- **What you need to do**:
Every line of the listing must be reproduced as it stands. Leave the images behind.

Data section start

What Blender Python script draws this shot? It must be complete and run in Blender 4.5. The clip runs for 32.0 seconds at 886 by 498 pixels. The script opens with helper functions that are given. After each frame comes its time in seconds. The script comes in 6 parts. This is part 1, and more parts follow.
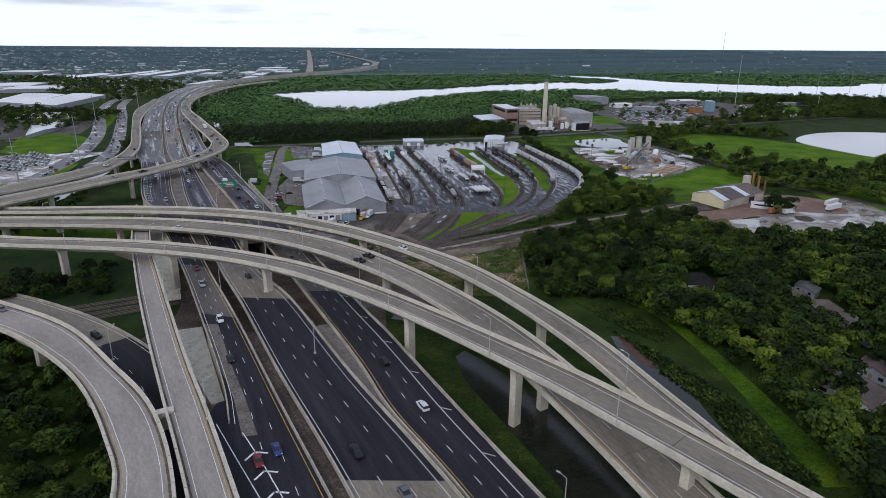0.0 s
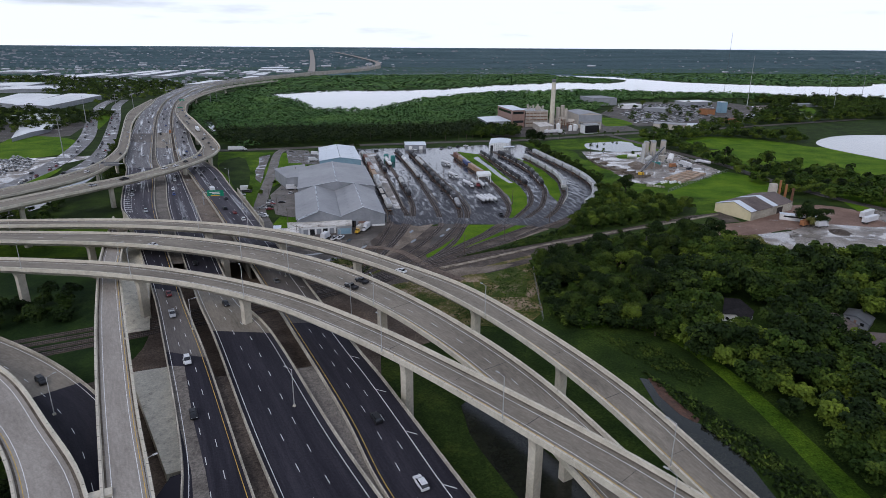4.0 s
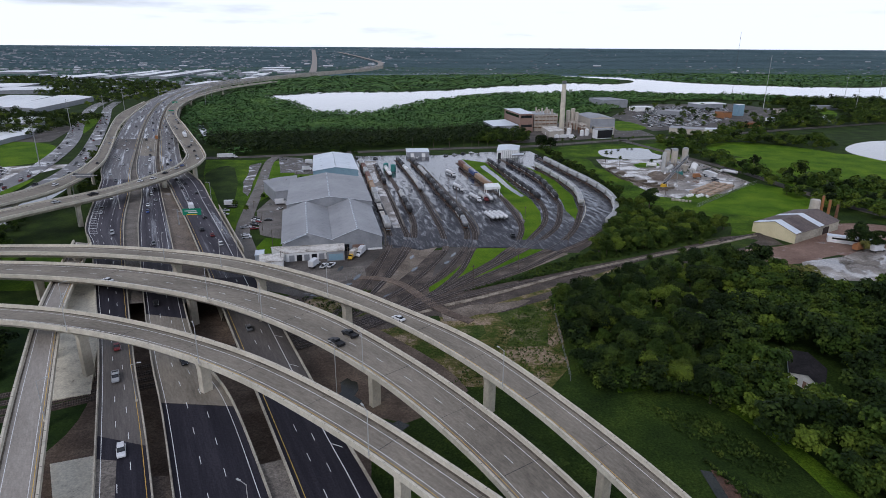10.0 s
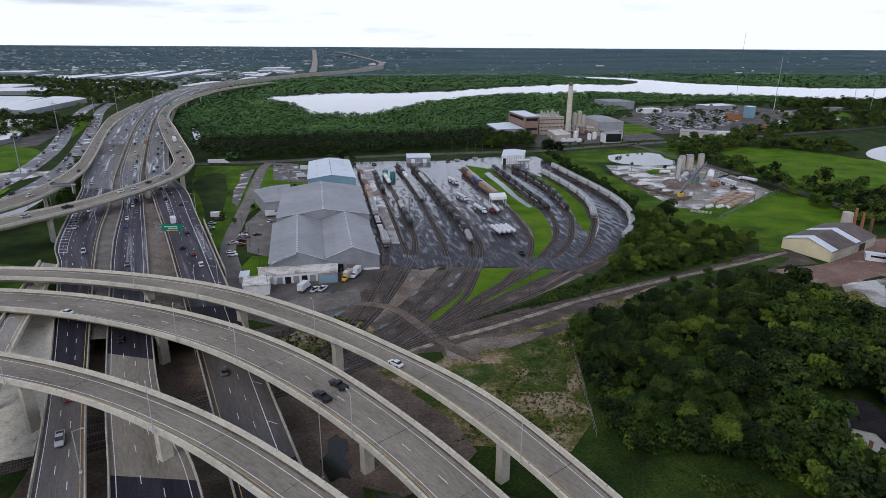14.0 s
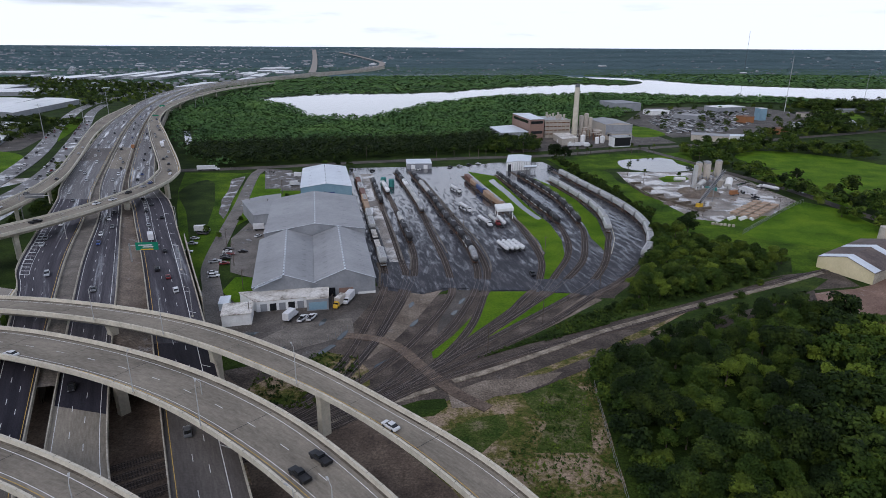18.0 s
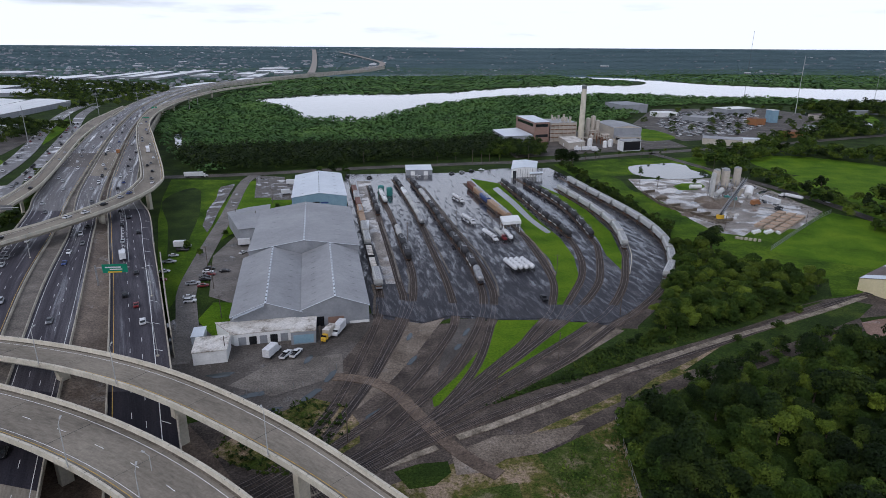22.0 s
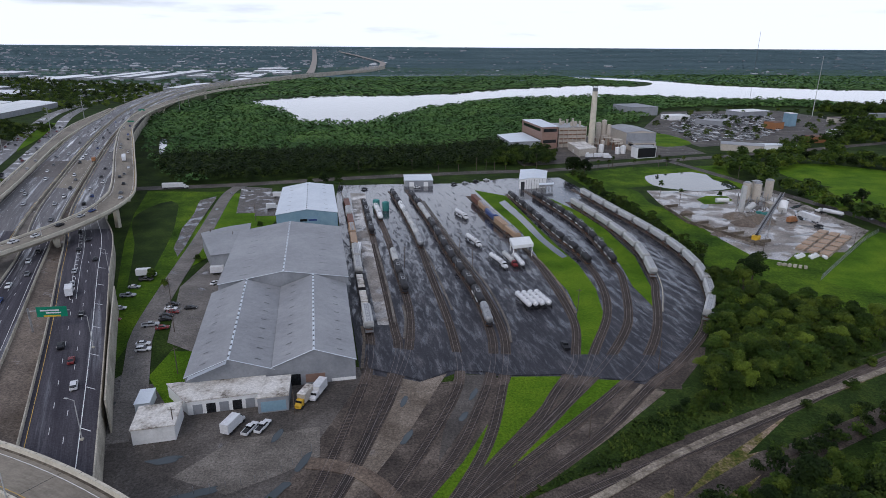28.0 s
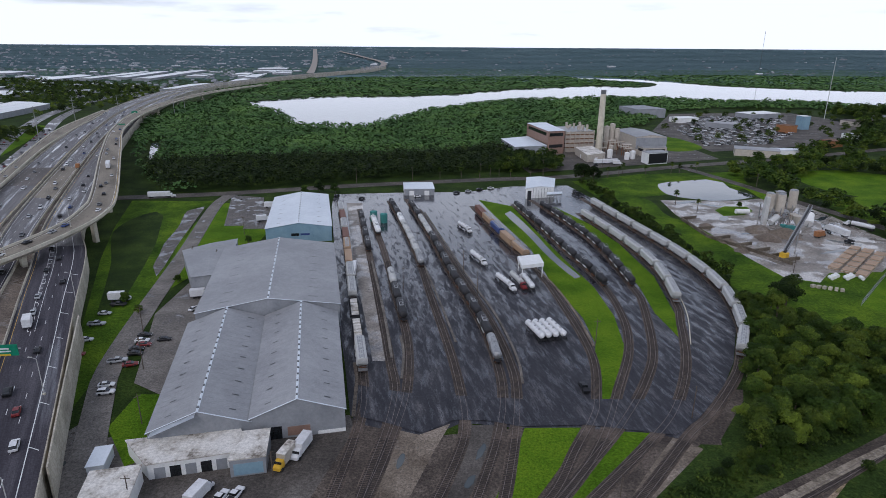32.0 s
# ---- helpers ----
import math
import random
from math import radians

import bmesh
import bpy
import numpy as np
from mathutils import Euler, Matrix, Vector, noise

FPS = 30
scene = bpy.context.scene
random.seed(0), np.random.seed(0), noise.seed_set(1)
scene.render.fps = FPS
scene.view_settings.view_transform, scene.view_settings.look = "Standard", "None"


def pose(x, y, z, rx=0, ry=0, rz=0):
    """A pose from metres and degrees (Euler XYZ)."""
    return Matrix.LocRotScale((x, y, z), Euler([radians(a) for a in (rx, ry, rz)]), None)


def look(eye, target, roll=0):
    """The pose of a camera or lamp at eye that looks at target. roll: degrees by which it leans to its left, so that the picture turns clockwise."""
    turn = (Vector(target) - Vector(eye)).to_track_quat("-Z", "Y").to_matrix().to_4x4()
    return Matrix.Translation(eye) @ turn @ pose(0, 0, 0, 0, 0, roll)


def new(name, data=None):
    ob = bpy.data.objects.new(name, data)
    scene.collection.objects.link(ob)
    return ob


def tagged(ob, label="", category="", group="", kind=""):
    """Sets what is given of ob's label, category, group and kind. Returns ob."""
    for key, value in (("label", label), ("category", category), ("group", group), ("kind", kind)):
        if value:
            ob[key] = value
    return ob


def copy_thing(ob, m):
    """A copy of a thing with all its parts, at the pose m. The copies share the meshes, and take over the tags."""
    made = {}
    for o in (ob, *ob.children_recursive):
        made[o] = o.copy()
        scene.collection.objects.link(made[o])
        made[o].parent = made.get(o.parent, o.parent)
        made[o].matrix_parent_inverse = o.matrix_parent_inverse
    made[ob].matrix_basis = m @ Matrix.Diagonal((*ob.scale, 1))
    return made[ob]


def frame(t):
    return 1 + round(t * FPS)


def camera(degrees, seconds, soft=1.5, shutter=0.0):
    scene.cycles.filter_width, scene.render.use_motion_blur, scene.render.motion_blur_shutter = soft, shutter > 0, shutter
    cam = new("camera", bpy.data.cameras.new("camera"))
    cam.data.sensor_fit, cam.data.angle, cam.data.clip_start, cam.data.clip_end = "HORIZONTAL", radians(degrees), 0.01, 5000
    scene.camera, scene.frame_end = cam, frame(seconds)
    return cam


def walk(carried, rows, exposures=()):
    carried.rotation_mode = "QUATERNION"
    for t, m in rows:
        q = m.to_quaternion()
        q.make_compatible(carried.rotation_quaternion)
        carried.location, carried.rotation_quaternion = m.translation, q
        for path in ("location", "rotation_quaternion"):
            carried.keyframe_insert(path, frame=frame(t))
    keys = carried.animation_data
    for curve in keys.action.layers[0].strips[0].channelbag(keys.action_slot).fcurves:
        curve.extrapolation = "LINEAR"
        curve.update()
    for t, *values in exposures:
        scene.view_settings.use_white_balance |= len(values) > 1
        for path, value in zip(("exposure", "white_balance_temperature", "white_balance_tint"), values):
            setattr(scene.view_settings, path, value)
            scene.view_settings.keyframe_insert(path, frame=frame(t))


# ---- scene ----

Data section end

- **Result**:
What Blender Python script draws this shot? It must be complete and run in Blender 4.5. The clip runs for 32.0 seconds at 886 by 498 pixels. The script opens with helper functions that are given. After each frame comes its time in seconds. The script comes in 6 parts. This is part 1, and more parts follow.
0.0 s
4.0 s
10.0 s
14.0 s
18.0 s
22.0 s
28.0 s
32.0 s
# ---- helpers ----
import math
import random
from math import radians

import bmesh
import bpy
import numpy as np
from mathutils import Euler, Matrix, Vector, noise

FPS = 30
scene = bpy.context.scene
random.seed(0), np.random.seed(0), noise.seed_set(1)
scene.render.fps = FPS
scene.view_settings.view_transform, scene.view_settings.look = "Standard", "None"


def pose(x, y, z, rx=0, ry=0, rz=0):
    """A pose from metres and degrees (Euler XYZ)."""
    return Matrix.LocRotScale((x, y, z), Euler([radians(a) for a in (rx, ry, rz)]), None)


def look(eye, target, roll=0):
    """The pose of a camera or lamp at eye that looks at target. roll: degrees by which it leans to its left, so that the picture turns clockwise."""
    turn = (Vector(target) - Vector(eye)).to_track_quat("-Z", "Y").to_matrix().to_4x4()
    return Matrix.Translation(eye) @ turn @ pose(0, 0, 0, 0, 0, roll)


def new(name, data=None):
    ob = bpy.data.objects.new(name, data)
    scene.collection.objects.link(ob)
    return ob


def tagged(ob, label="", category="", group="", kind=""):
    """Sets what is given of ob's label, category, group and kind. Returns ob."""
    for key, value in (("label", label), ("category", category), ("group", group), ("kind", kind)):
        if value:
            ob[key] = value
    return ob


def copy_thing(ob, m):
    """A copy of a thing with all its parts, at the pose m. The copies share the meshes, and take over the tags."""
    made = {}
    for o in (ob, *ob.children_recursive):
        made[o] = o.copy()
        scene.collection.objects.link(made[o])
        made[o].parent = made.get(o.parent, o.parent)
        made[o].matrix_parent_inverse = o.matrix_parent_inverse
    made[ob].matrix_basis = m @ Matrix.Diagonal((*ob.scale, 1))
    return made[ob]


def frame(t):
    return 1 + round(t * FPS)


def camera(degrees, seconds, soft=1.5, shutter=0.0):
    scene.cycles.filter_width, scene.render.use_motion_blur, scene.render.motion_blur_shutter = soft, shutter > 0, shutter
    cam = new("camera", bpy.data.cameras.new("camera"))
    cam.data.sensor_fit, cam.data.angle, cam.data.clip_start, cam.data.clip_end = "HORIZONTAL", radians(degrees), 0.01, 5000
    scene.camera, scene.frame_end = cam, frame(seconds)
    return cam


def walk(carried, rows, exposures=()):
    carried.rotation_mode = "QUATERNION"
    for t, m in rows:
        q = m.to_quaternion()
        q.make_compatible(carried.rotation_quaternion)
        carried.location, carried.rotation_quaternion = m.translation, q
        for path in ("location", "rotation_quaternion"):
            carried.keyframe_insert(path, frame=frame(t))
    keys = carried.animation_data
    for curve in keys.action.layers[0].strips[0].channelbag(keys.action_slot).fcurves:
        curve.extrapolation = "LINEAR"
        curve.update()
    for t, *values in exposures:
        scene.view_settings.use_white_balance |= len(values) > 1
        for path, value in zip(("exposure", "white_balance_temperature", "white_balance_tint"), values):
            setattr(scene.view_settings, path, value)
            scene.view_settings.keyframe_insert(path, frame=frame(t))


# ---- scene ----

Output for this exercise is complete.